COLUMN: Alumni, students, fans proud of Chippewas


Sitting at Coco Joe’s Saturday afternoon during the annual Meet the Chippewas event one would get a sense of family, friendship and pride.

There was a sense of ‘Chippewa baseball,’ as the current players, former players, coaches and families would say.

The Central Michigan baseball program is one filled with a rich and successful tradition that people take pride in.

“Chippewa baseball comes from the loyalty of our alumni with a tradition that started back with Bill Theunissen (head coach 1953-62), then Waldo Sauter (head coach 1963-70), Dave Keilitz in the 70s and to Dave Kreiner (1985-98) then eventually trickled down to me,” current head coach Steve Jaksa said.

Since Theunissen took over in 1953, CMU has a record of 1755-1006 (64 percent), including 13 NCAA Tournament appearances, 13 major leaguers, 12 Mid-American Conference championships, two MAC Tournament championships and a national runner-up.

After its runner-up finish in 1971, the team stepped up to Division I, becoming the first sport to do so in school history. Since that time, no school in the Midwest has a better record.

“If you look at those alumni, their expectations and their loyalty, that is tradition,” Jaksa said. “This community has embraced baseball, and we want to do well every year.”

Physical education professor and CMU baseball alumni Gary Arbogast was the guest speaker for this year’s Meet the Chippewas and spoke of the lessons he learned from his teammates while playing baseball.

“They taught me how to move on from a bad day, how to make the tough times bearable and the good times memorable, how to compete hard, maturity, refusing to lose and group cohesiveness,” Arbogast said.

Arbogast was part of the 1971 NCAA Division II national runner-up  team, and he said the team had senior leaders, which is something the 2012 version of the Chippewas are not lacking.

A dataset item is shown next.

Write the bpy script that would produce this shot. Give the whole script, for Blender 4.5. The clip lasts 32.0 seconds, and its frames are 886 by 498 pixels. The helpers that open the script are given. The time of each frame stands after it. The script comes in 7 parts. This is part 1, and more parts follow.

Seniors like outfielder Sam Russell, pitcher Zach Cooper, catcher William Arnold and infielders Tyler Hall and Nate Theunissen will have the role to set an example to keep the tradition of ‘Chippewa baseball,’ alive.

“I’m excited. I think we have a really talented ball club and we’ve got better over the fall and winter,” Russell said. “I think we have a good chance of being a very sound ball club.”

CMU baseball has — without a doubt — been one of the strongest and most successful athletic programs this school offers, and it exemplifies what this university is all about.

“Chippewa baseball is a symbol of CMU,” Arbogast said. “It’s been one of the strongest programs in the university for many years, and it is more than CMU baseball, it’s a feeling.”

Arbogast prides himself on being able to say, when asked if he was a student-athlete, that he was and that he played, “Chippewa baseball.”